I Peter 4:6 - “These dead are not the imprisoned spirits of 3:19, but rather Christians who have died. As Christ was judged, human beings judge them in the physical world (a better translation than ‘in regard to the body’). They judge them either by killing them, as they did Christ, or by condemning their lifestyle and concluding at their death that their Christianity did not keep them from the common lot of humanity. Since there is little evidence of martyrdom in 1 Peter, such mockery is more likely what he is talking about, although actual martyrdom was not far off. Yet human beings do not have the last word: God does. As Jesus was resurrected ‘from the point of view of the spiritual world’(3:18), so they will ‘live according to God’ in this spiritual world. The final verdict is God’s resurrection.” -Zondervan Illustrated Bible Background Commentary
“In context the phrase those who are dead refers to those now dead who had accepted the gospel while they were still living and had suffered persecution for their faith. Though they “suffered judgment” in this earthly life (i.e., they died, in the midst of physical abuse from the ungodly), they will enjoy life from God in the spiritual, heavenly realm because of the gospel (v. 6b). It clearly does not assume a second chance for conversion offered to unbelievers who had died; why would Peter urge people to suffer in this life for the sake of the gospel if he believed that mercy would be extended to all the dead in the hereafter (cf. 2:7-8; 4:1-5, 12-19)?” The NET Bible (https://net.bible.org/#!bible/1+Peter+4)

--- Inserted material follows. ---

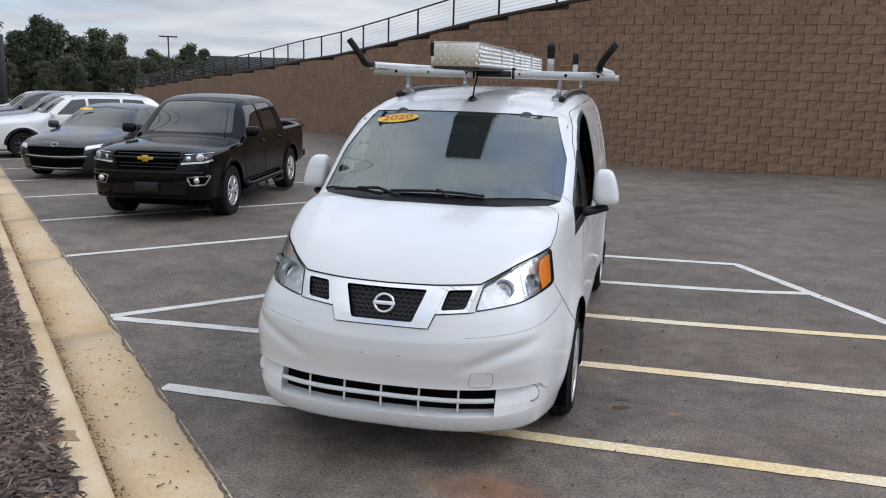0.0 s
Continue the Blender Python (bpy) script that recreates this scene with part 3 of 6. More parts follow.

God Judges the Secrets of the Heart
I think the Sermon on the Mount and Matthew 25 are very instructive when we are thinking about the judgment. The Sheep and the Goats and the idea that not everyone who cries out ‘Lord, Lord’ will enter Heaven teach us that God sees the heart - not simply a profession. God will judge each person justly because He knows what opportunities they have had, how they have responded and whether or not they have responded to the revelation given to them.
Ecclesiastes 12:14 - For God will bring every deed into judgment, including every hidden thing, whether it is good or evil.
Jeremiah 17:10 - I the LORD search the heart and examine the mind, to reward each person according to their conduct, according to what their deeds deserve
Romans 2:16 - This will take place on the day when God judges people’s secrets through Jesus Christ, as my gospel declares.
Hi @Marko. I think Jesus’ teaching in Luke 16:19-31 helps to address your brother’s question about a second chance for salvation. Jesus gives no indication that the rich man could make up for lost opportunities after he died, and His teaching seems to leave no doubt that the opportunity for his brothers to avoid the same fate is in this lifetime.
In Luke 12:15-21 Jesus addresses the life of a man who has abundance for life but not the abundant life Jesus promises. In the midst of making long-range plans, the man is brought up short. “This night, your life is demanded of you.” The words have the force that his life is being demanded back.
@Marko, you are on the side of orthodox teaching about the importance of receiving God’s grace in this life. You quoted from Hebrews, which says in another place “Today, if you hear his voice, harden not your heart” (Hebrews 3:7-8) and Paul reminds us that “Now is the acceptable time; now is the day of salvation” (2 Corinthians 6:2).
This is such an important question I would like to post another thought, if I may. When Jesus was teaching His disciples about our Father’s house and our future there, He said, “If it were not so, I would have told you” (John 14:2). We can be encouraged that what is so, Jesus has told us.
Examining the teaching of Jesus, I find He has told us is that there is an immediacy — an urgency, even — about entering God’s kingdom.
“Repent,” said Jesus, "for the kingdom of God is at hand." (emphasis mine).
Luke records Jesus as exhorting, “Make every effort to enter through the narrow door, because I tell you, many will try to enter and won’t be able once the homeowner gets up and shuts the door” (Luke 12:24-25).
In John’s gospel, Jesus says, “We must do the works of Him who sent Me while it is day. Night is coming when no one can work” (John 9:4). If we ask what God’s work is, Jesus answers, “This is the work of God — that you believe in the one He has sent” (John 6:29).
All together, these and other scriptures make plain that there is a day with the opportunity to believe, there is a door that stands open but will eventually close and “now is the day of salvation.”
So certain is this that Jesus cried out against the cities of Israel and wept over Jerusalem for not recognizing the time of their visitation (Luke 19:41-44, Matthew 11:20-24).
A second chance for salvation after we die is an appealing idea and, if it were so, Jesus would have told us. I don’t see that He does.